Recent advances in high-throughput sequencing technology have provided a mechanism to gain genomics insight on species without a complete genome sequence by generating expressed sequence tags collections (ESTs, ). ESTs are single-pass, partial sequences obtained from randomly selected complementary DNA (cDNA) clones and need to be processed and annotated to provide a biologically relevant data set. They include low-quality and vector regions that must be identified and removed to obtain high-quality, clean sequences suitable for further analysis. In addition, due to the random selection of the sequenced cDNA clones, a clustering step is needed to obtain a non-redundant set of unique consensus sequences, or unigenes. Finally, functional and structural annotation of the unigenes is required in order to add relevant biological information to the sequences. All these data must be conveniently stored and organized in a structured database, and interfaces must be set up for end-users to efficiently retrieve and mine all these data.
Due to the high number of sequences in most ESTs datasets, different computer-based methods are required to process, annotate, record, display, and retrieve the data. These methods are applied sequentially from the input raw sequence data to the final searchable, fully annotated EST database, and knowledge of computing science is needed to arrange them in an efficient and reliable analysis pipeline. The usual approach to this problem is to build an in-house prepared set of script programs that semi-automates the analysis. This solution requires highly skilled bioinformatics staff capable of programming and using the scripts, and is inefficient because a different pipeline should be prepared for each project, and because the resulting semi-automated process is difficult to maintain and lacks reproducibility. It would therefore be more convenient to use a well tested, freely available automatic tool. In our opinion, this application should ideally have the following features: 1) to be fully automated in a pipeline covering all the steps from the input chromatogram files to a clean, annotated web-searchable EST database, 2) to be highly modular and adaptable, 3) to be able to run in parallel in a personal computer (PC) cluster, thus benefiting from the multiprocessing capabilities of these systems, 4) to use third-party freely-available programs, in order to ease the incorporation of the improvements made by others programmers, 5) to include a highly-configurable and extensible user-friendly interface to perform data mining by combining any search criteria, fitting the final user needs, and 6) to be based on an open source license to allow a continuous development by a community of users and programmers, as well as its customization for the particular needs of different projects.

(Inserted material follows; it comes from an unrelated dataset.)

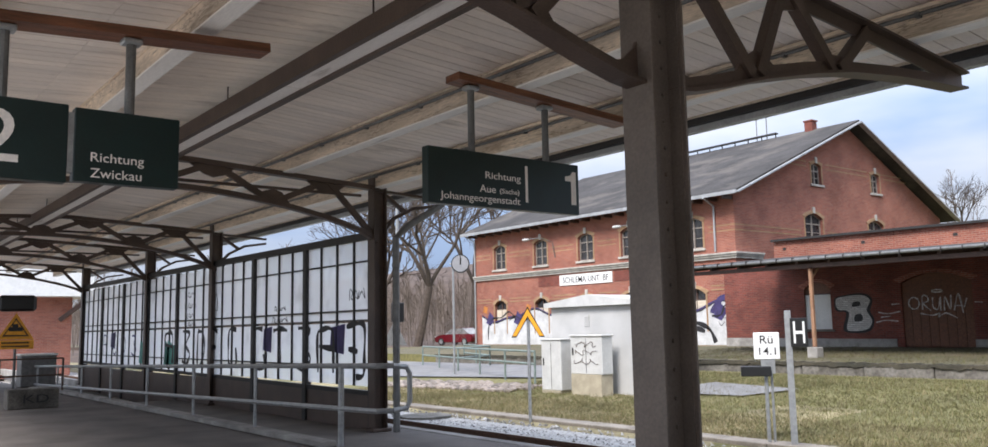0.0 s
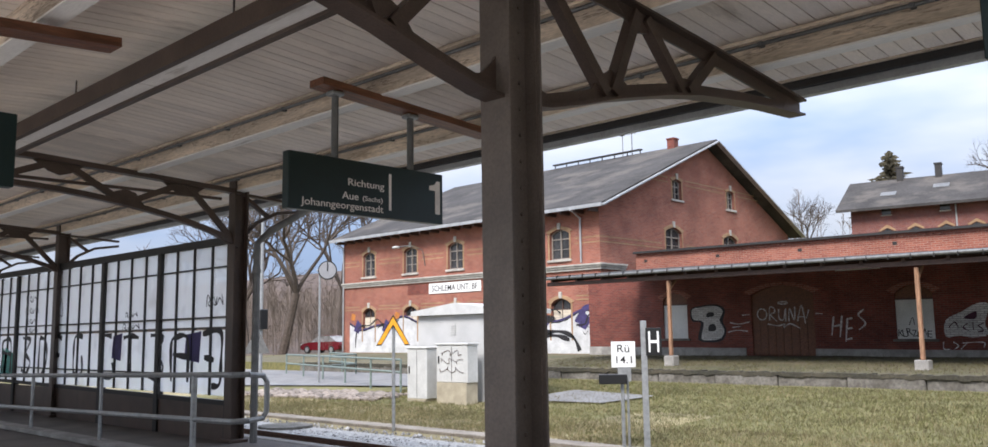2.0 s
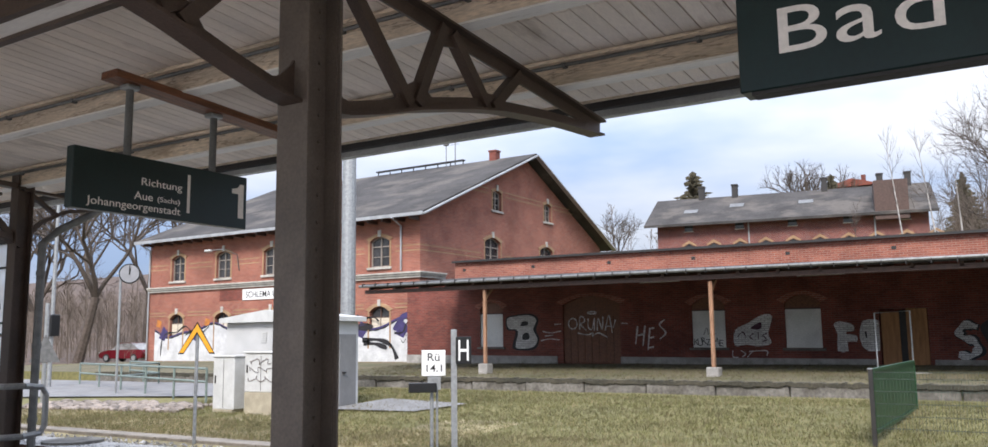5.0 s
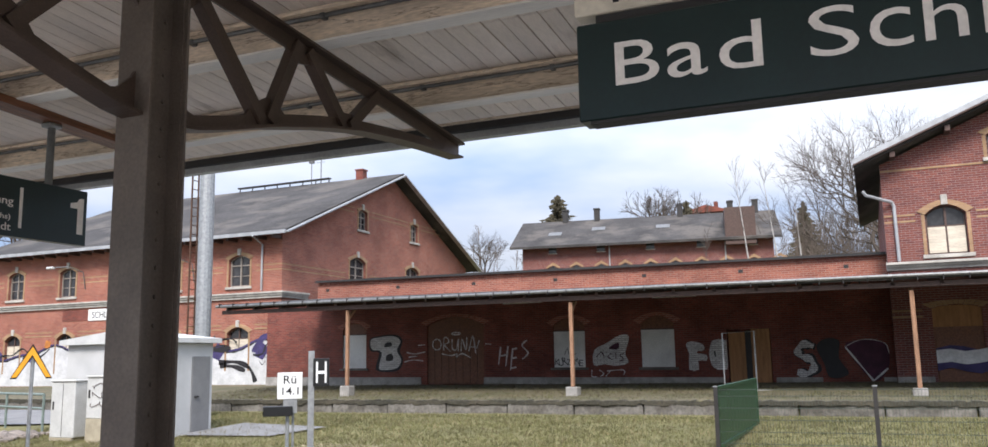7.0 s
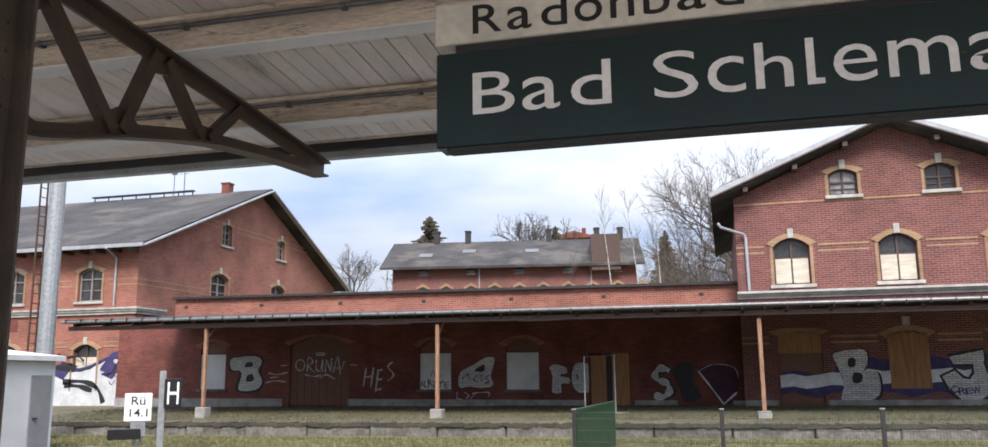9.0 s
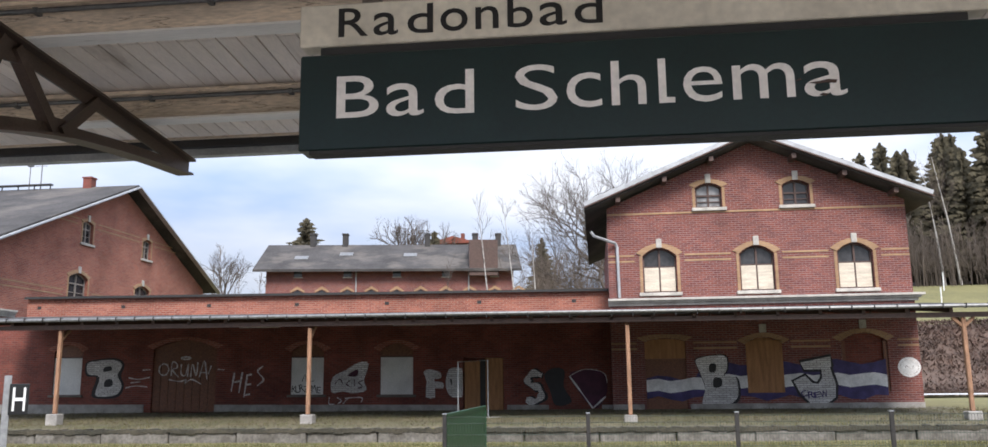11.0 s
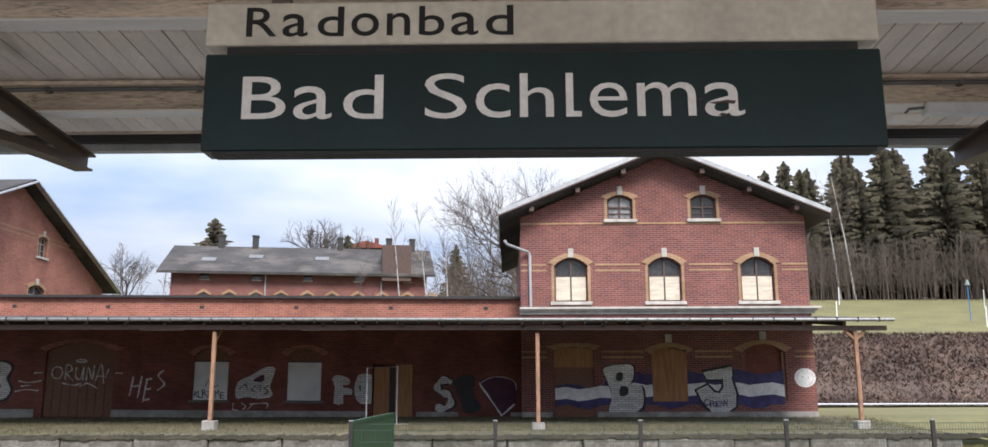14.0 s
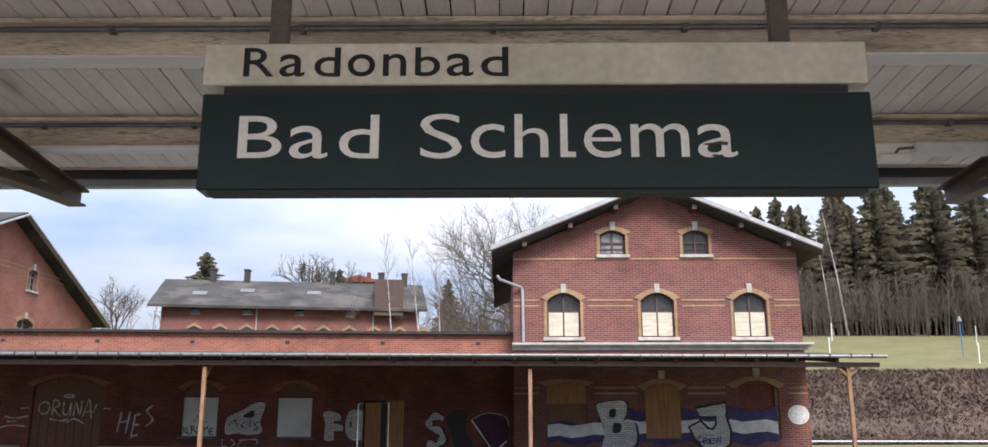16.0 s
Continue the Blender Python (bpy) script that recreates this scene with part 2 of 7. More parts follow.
M_ink = mat("black lettering", (0.015, 0.013, 0.012), 0.5, scale=10, vary=0.2, bump=0)
M_pale = mat("off white lettering", (0.93, 0.86, 0.8), 0.5, scale=10, vary=0.12, bump=0)
M_brick = brick_mat("red brick", (0.36, 0.125, 0.082), (0.26, 0.085, 0.06), (0.36, 0.26, 0.21), 0.32)
M_brick_b = brick_mat("dull red brick", (0.225, 0.074, 0.056), (0.145, 0.05, 0.047), (0.28, 0.215, 0.195), 0.28)
M_brick_y = brick_mat("yellow brick", (0.42, 0.27, 0.15), (0.36, 0.22, 0.12), (0.3, 0.21, 0.15))
# darker than M_brick; on the wing wall this tone includes some canopy shade
M_brick_d = brick_mat("sooty red brick", (0.26, 0.072, 0.052), (0.17, 0.052, 0.042), (0.2, 0.13, 0.105), 0.5)
M_moss = mat("mossy old stone", (0.075, 0.065, 0.045), 0.95, scale=1.2, vary=0.6, fine=14, bump=0.7, col2=(0.045, 0.042, 0.03))
M_stone = mat("pale sandstone", (0.5, 0.47, 0.42), 0.85, scale=3, vary=0.3, fine=30, bump=0.2)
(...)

Some applications, including PipeOnLine , ESTAP , PartiGene , ESTIMA , EST-PAGE , ParPEST , GARSA , or openSputnik , have been proposed and they fulfill a certain number of the desired characteristics. However, as far as we know, none of these packages are endowed with all the requirements indicated above, especially the code availability, enabling costumization, and the automatic creation of a user-friendly web site to perform complex queries ready to be deployed in a production environment.
In an attempt to fulfill the need for an analysis software which accomplishes all the mentioned requirements, we have developed a software package, namely EST2uni (EST analysis software TO create an annotated UNIgene database). This pipeline has been tested through three genomics projects which we are involved in: Citrus Functional Genomics Project , ChillPeach Project , and Spanish Melon Genomics Project . EST2uni uses a set of chromatogram files as input to produce a structured and annotated EST database, as well as a web site to perform complex queries and data mining. Configuration of the pipeline is done by just editing a single well-documented text file. After initial set up configuration, the pipeline is completely automated, and can be run in parallel in a PC cluster using the load distribution tool CONDOR . Its modular structure provides an easy way to adapt the analysis to the special requirements of individual projects. Furthermore, the code is designed to easily integrate well-tested, widely-used, freely available third-party tools, either as locally installed programs (e.g., Primer3 ) or as web services (e.g., GEPAS  and Babelomics suites ). The software package is freely distributed  under a GPL license, and can be easily installed in a standard Linux system running Apache HTTP Server, Perl scripting language, MySQL database management system, and PHP language.